Lunch isn’t just a refueling period for student-bots before they resume downloading information for the rest of the day.  It’s a social event.  Eating has an emotional component – that’s one of those centuries-old bits of common-sense wisdom I guess our central planners will have to re-discover, with the same wide-eyed amazement that infuses the “AMAZING DISCOVERY: MEN AND WOMEN ARE DIFFERENT!” stories the mainstream media produces every couple of years.  It’s demoralizing to rip all of the joy out of food, not to mention the reports of low energy and nerve-wracking hunger coming from students who have lived through the new school-lunch regime for a while.

It’s also not doing much for the emotional health of the people who prepare these meals, some of which are nearly impossible to create in the quantities needed with the labor available – for example, it is noted that whole-grain pasta doesn’t cook properly when prepared in bulk.  The GAO report mentioned one school where “the increased time and effort to prepare fruits and vegetables also led to morale issues when staff saw students throw the fruits and vegetables in the trash.”

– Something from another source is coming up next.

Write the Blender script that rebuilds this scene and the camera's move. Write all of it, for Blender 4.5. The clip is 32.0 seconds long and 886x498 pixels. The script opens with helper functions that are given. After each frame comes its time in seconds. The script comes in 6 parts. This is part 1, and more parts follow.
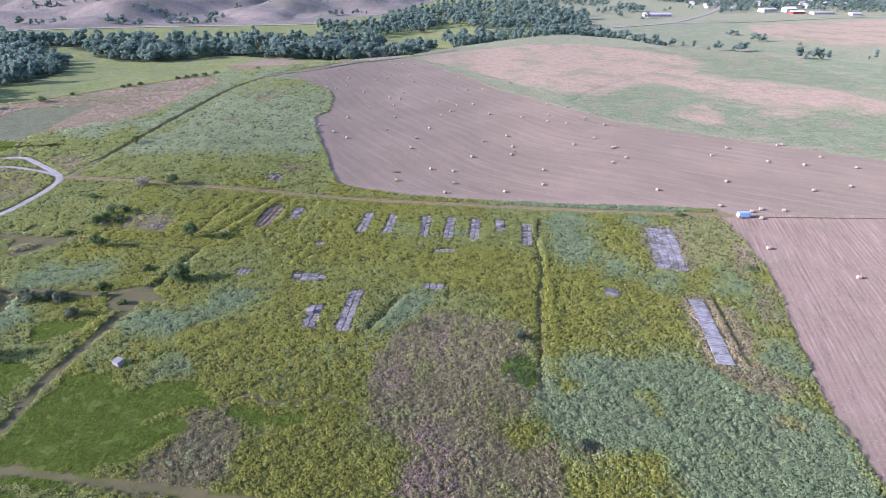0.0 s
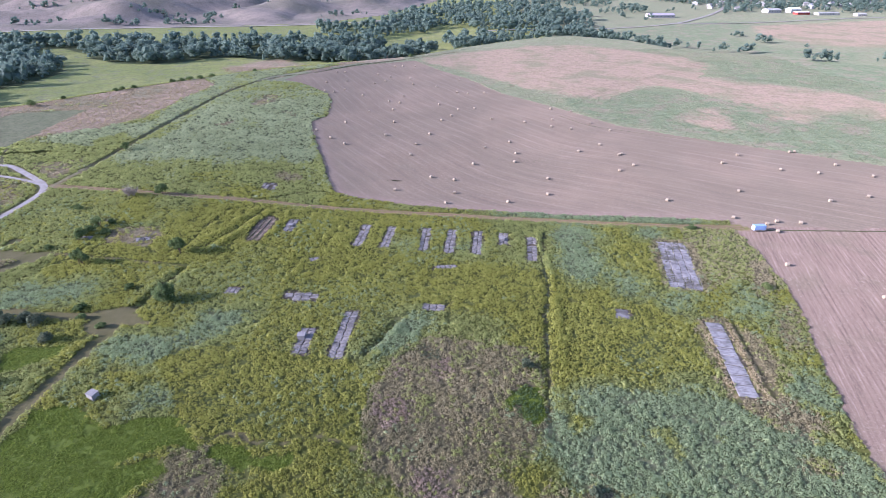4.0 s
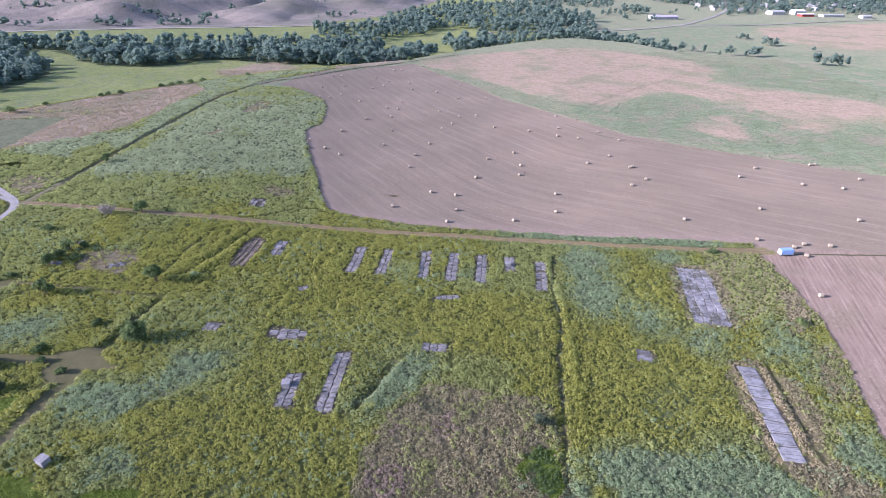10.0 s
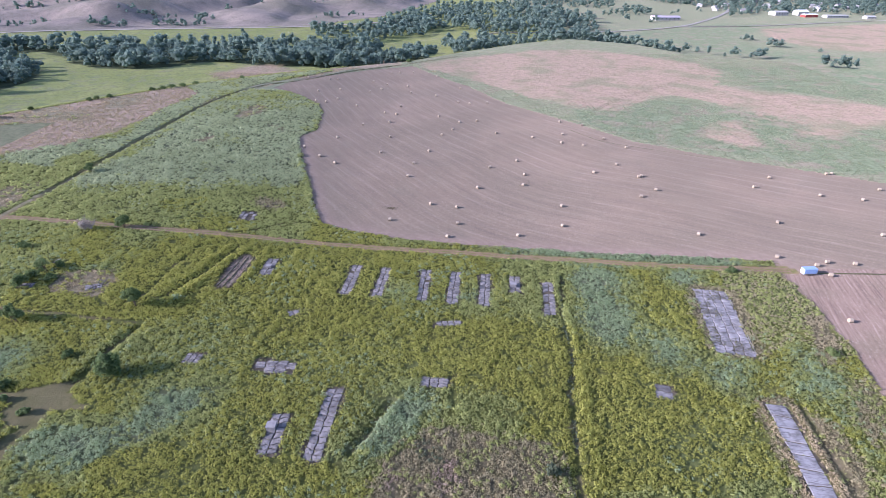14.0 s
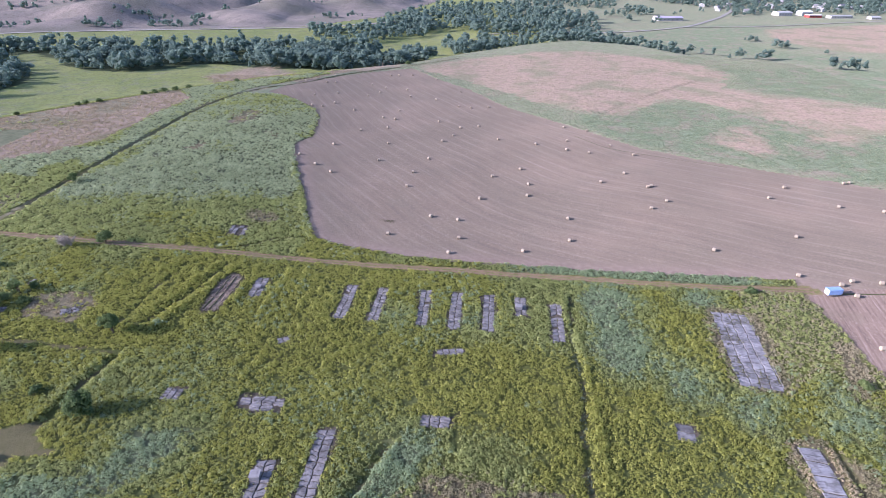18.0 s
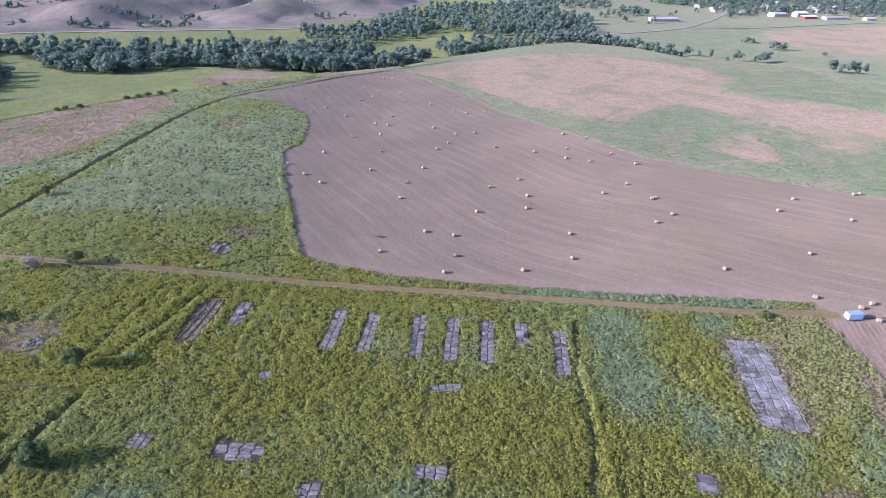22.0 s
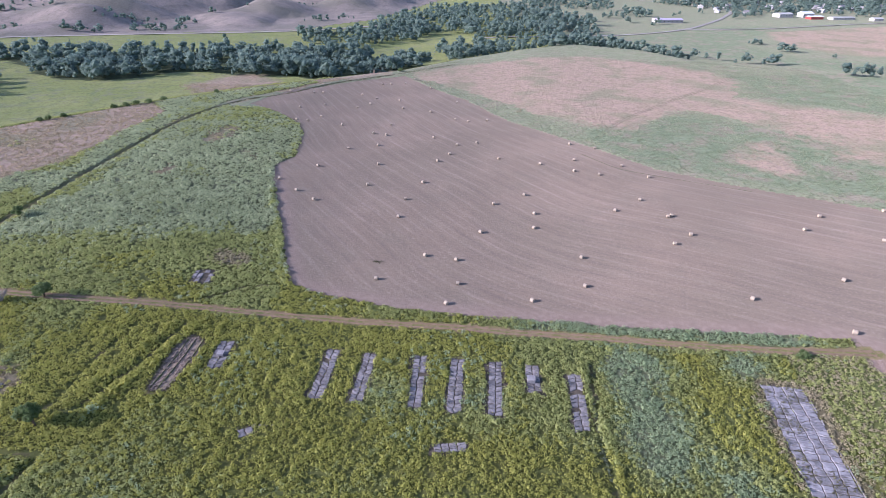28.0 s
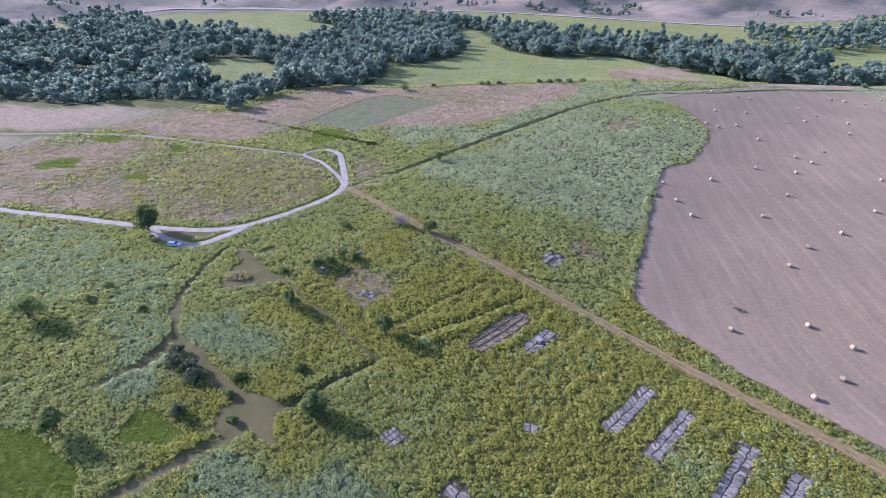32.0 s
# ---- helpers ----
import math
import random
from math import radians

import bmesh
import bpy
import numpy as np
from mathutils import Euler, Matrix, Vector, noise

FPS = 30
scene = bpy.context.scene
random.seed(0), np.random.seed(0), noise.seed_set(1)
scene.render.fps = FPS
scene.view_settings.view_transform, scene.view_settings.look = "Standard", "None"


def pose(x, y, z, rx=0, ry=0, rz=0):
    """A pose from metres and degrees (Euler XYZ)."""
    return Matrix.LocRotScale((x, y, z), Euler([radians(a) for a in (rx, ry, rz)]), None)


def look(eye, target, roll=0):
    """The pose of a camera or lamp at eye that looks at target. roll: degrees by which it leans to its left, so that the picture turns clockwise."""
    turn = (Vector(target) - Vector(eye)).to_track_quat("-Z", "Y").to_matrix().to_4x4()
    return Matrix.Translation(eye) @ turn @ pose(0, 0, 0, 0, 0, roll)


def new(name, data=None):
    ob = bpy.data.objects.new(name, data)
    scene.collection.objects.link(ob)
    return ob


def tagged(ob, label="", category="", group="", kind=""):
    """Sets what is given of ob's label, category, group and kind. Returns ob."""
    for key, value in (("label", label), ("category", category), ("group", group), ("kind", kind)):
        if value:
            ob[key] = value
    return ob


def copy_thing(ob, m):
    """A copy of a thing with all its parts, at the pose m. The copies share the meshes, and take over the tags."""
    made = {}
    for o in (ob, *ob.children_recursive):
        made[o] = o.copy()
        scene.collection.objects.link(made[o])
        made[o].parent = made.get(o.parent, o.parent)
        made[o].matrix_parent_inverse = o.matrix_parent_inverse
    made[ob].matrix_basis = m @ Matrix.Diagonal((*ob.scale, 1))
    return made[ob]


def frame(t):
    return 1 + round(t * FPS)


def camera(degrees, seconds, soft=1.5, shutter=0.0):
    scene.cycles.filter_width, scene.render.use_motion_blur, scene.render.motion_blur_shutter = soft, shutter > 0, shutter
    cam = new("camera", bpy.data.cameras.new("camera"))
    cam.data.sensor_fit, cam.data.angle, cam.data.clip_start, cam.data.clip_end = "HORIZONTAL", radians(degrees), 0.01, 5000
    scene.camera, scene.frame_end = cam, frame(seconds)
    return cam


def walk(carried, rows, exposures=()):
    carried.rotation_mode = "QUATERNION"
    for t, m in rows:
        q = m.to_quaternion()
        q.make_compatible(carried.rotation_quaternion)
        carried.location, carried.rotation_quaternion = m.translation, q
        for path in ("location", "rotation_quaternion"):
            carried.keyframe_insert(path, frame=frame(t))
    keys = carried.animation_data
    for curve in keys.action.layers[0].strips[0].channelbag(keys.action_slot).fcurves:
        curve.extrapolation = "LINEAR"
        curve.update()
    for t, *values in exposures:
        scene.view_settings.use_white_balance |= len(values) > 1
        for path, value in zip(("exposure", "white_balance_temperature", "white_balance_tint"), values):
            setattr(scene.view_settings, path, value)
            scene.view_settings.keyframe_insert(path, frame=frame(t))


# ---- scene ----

That point about the wisdom of moderation is essential.  It’s difficult to stick to a rigid diet plan without any indulgences whatsoever.  The real world is not going to comply with this unpleasant regime – hence the Kentucky students tossing their crappy lunches, going hungry for the afternoon, and hitting convenience stores on the way home.  (One wonders how much overcompensating they might do by overeating once they escape from the Healthy Hunger-Free Gulag, too.  I can just imagine the studies published by befuddled educational bureaucrats in a few years, as childhood obesity gets worse.)  Far better to teach children some personal responsibility, respecting informed choice and individual judgment.  Equip them to make wiser eating decisions throughout their lives, instead of stripping away their agency and teaching them “healthy lunch” means two pieces of lettuce, a block of tofu, and a thin slice of drywall.

This program is teaching kids to hate and resent “healthy lunch,” which is the opposite of what a sensible nutrition program should be doing.  No school lunch program can hope to control the diet of students for more than a small fraction of their lives.  If we want them to eat better, we have to make allies of them – win them over and teach them, as Ms. Zipay put it, that if you have a Snickers bar today, you’d best eat an apple tomorrow.  There must be ways of gently and wisely dealing with childhood obesity that don’t descend into money-wasting zero-tolerance hyper-regulation that was supposed to produce some headline-grabbing immediate reduction in student body fat, but whose “unintended consequence” is a surge of hungry kids tromping into convenience stores and fast-food joints on their way home from school.